I think this was the right decision for the Elections Board to make, and sets a good precedent — unless a candidate’s actions can be shown to have unethically affected voters or the process of collecting votes (e.g., if someone had hacked into the elections website, or bombarded people with biased materials on election day), you have to believe that voters picked the candidate they actually wanted to hold the office. Invalidating elections routinely because of ambiguous violations undermines the democratic process. Elections Board members are appointed by the sitting SGA before elections occur; if you encourage them to overturn the results of elections, you risk making every election subject to the arbitrary approval of a group that was hand-picked by the previous administration.
You’re right, it is a bit ambiguous. You can leave your profile picture up, so long as it wasn’t changed the day of elections. You can leave any status up that was made prior to the day of elections. But what you can’t do on the day of elections is engage in a Facebook chat with a student and give them a direct link to your platform and encourage them to vote. This is not giving the student all information about all of the candidates. By sending them to your platform the day of elections, you are giving the student a one-sided view of the candidates running, and that is campaigning for yourself the day of.

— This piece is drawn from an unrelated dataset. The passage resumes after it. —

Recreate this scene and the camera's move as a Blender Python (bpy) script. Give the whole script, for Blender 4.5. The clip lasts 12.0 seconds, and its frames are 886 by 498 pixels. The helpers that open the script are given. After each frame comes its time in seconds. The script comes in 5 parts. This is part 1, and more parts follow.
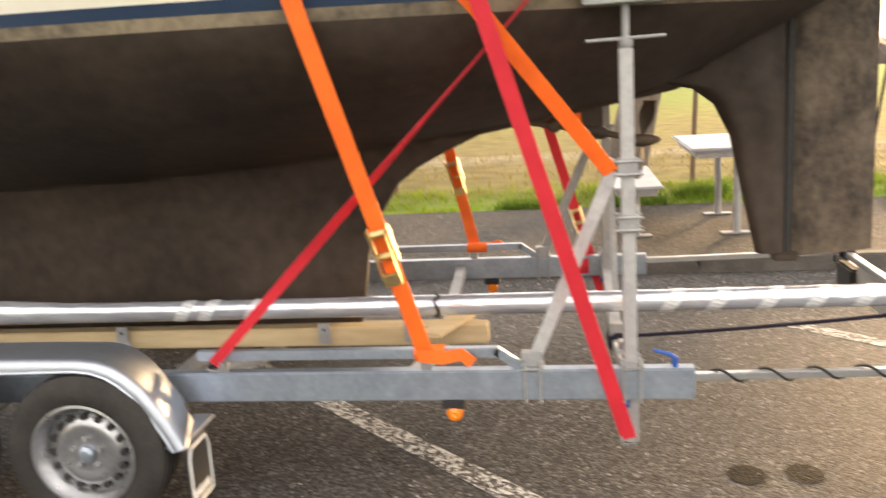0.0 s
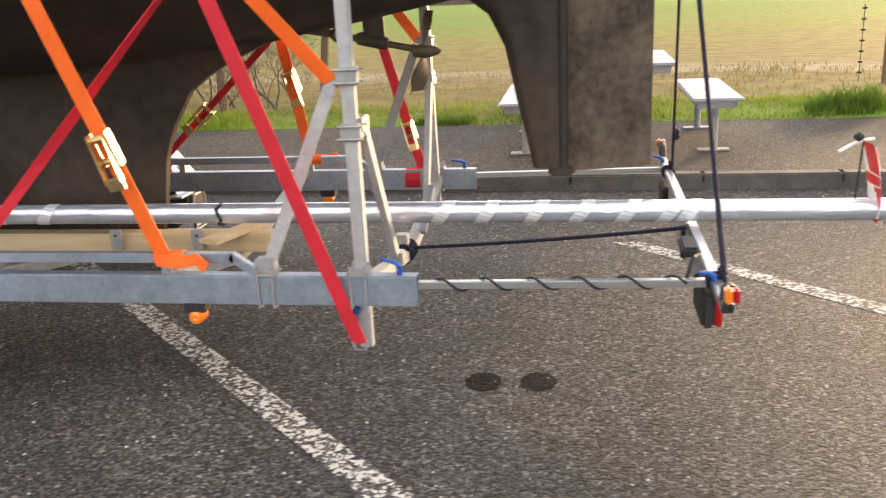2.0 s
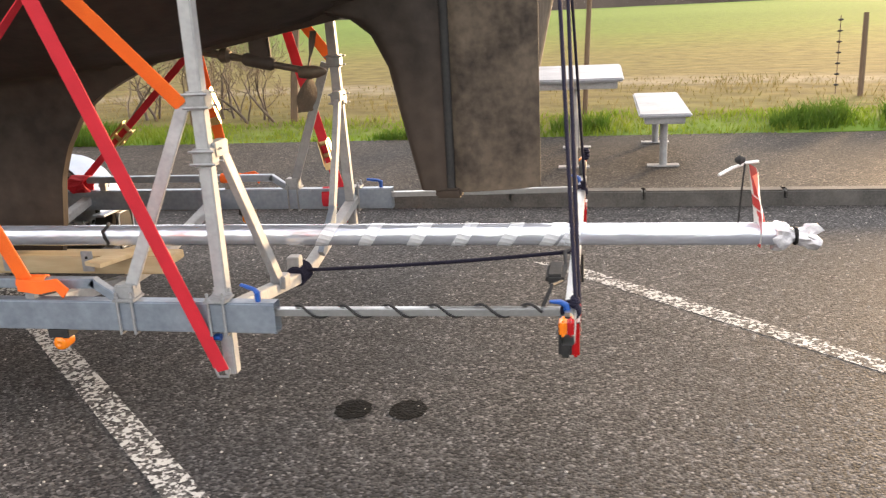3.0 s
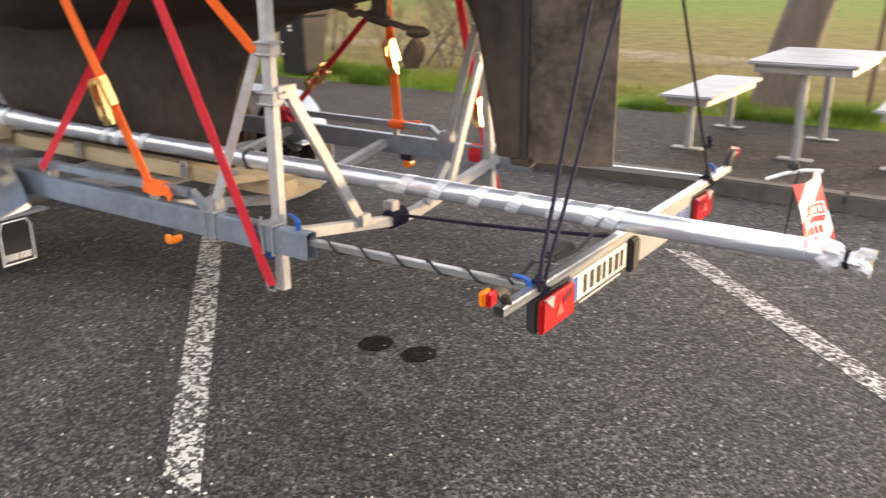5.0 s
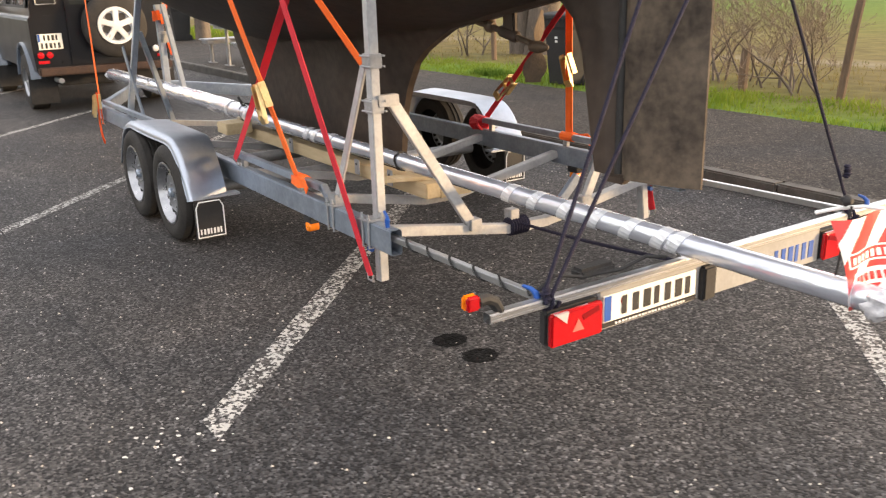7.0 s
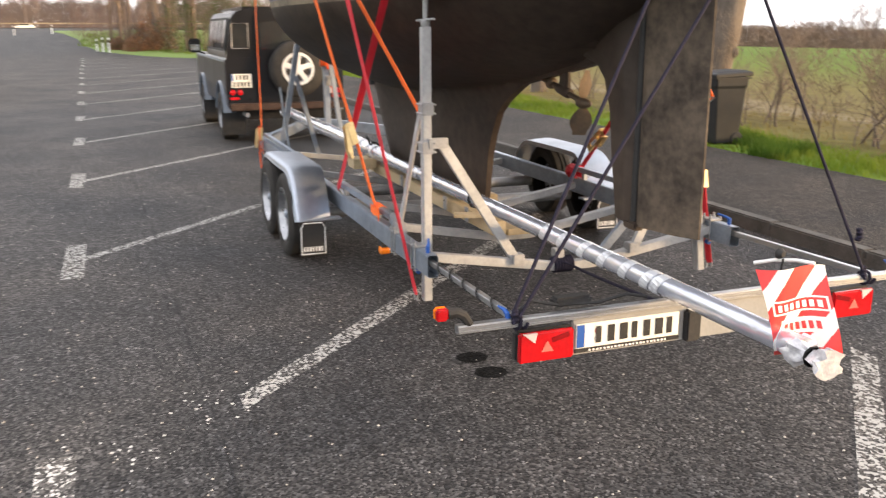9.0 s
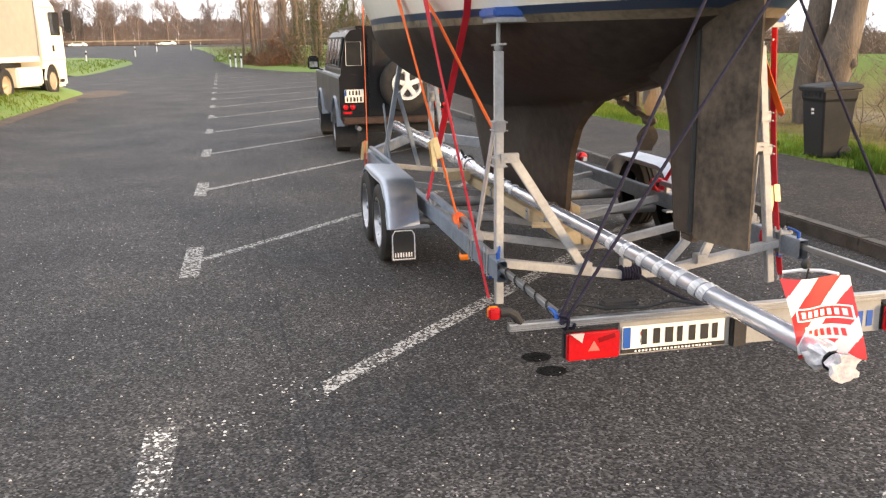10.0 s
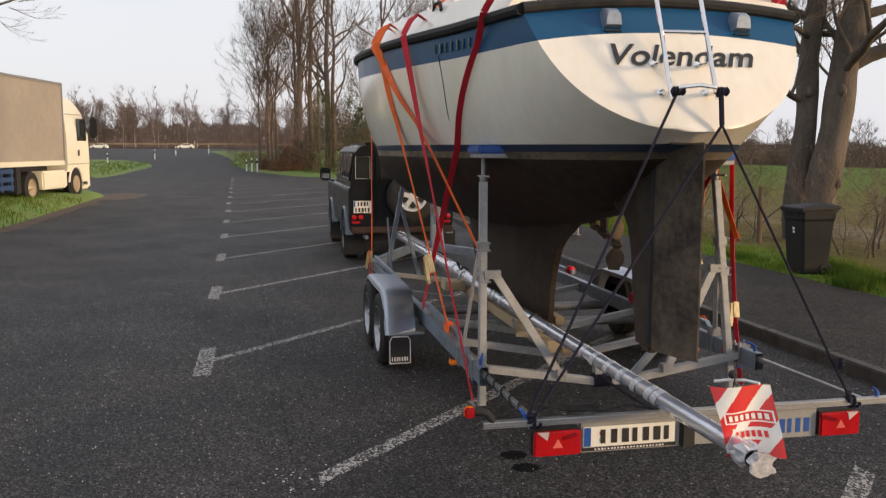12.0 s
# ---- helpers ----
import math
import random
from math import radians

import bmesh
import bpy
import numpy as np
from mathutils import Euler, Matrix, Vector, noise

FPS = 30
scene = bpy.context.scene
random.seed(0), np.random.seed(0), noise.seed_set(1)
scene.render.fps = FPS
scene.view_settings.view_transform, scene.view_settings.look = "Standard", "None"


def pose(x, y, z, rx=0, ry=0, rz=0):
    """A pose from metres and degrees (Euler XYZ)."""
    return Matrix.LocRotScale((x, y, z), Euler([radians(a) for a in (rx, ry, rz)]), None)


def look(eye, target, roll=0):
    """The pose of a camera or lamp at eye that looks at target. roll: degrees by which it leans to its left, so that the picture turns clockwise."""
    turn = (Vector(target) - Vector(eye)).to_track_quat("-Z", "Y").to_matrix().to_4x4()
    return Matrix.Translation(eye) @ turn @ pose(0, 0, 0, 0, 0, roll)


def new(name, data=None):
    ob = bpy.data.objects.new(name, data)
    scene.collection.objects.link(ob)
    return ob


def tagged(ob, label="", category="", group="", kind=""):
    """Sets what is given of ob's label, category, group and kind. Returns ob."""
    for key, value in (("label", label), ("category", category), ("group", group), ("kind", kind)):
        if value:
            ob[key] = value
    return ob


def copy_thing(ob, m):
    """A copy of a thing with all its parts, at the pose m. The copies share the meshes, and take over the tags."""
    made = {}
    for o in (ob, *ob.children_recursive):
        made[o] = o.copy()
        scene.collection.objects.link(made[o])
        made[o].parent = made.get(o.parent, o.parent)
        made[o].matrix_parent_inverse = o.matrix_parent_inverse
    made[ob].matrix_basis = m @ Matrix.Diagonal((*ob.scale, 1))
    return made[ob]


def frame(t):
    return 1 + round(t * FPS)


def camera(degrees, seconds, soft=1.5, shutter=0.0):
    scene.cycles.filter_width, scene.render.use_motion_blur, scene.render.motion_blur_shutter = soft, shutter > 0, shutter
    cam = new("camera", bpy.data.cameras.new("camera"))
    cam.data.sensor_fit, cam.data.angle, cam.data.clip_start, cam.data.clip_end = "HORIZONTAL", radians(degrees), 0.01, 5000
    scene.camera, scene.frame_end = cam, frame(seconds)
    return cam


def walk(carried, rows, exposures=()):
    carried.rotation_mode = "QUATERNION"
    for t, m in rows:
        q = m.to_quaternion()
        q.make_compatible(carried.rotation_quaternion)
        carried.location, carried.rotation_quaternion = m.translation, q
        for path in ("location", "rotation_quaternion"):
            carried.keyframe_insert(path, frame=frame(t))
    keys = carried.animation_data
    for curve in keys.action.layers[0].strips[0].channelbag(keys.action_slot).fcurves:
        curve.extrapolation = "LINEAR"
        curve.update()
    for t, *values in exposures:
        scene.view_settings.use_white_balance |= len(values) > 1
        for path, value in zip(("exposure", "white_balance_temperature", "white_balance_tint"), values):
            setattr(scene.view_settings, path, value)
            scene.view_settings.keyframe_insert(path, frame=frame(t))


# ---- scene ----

Looks like some WASPS are mad about losing their privilege lol
EVERYONE HERE NEEDS TO CHECK THEIR PRIVILEGE AT THE DOOR. This is especially important for the *many* white, Anglo-Saxon, protestant students that we have here at Emory University. All 5 of them.
Raj Patel is an Oxtard! How could you people elect him?
This really adds to the morale of our school, doesn’t it… The administration fudging SAT scores, Wagner writing that insensitive, dumb column, and now this. Integrity is no longer a characteristic that describes our school. Raj Patel should step down from his newly elected position, if he has any sense of righteousness left in him.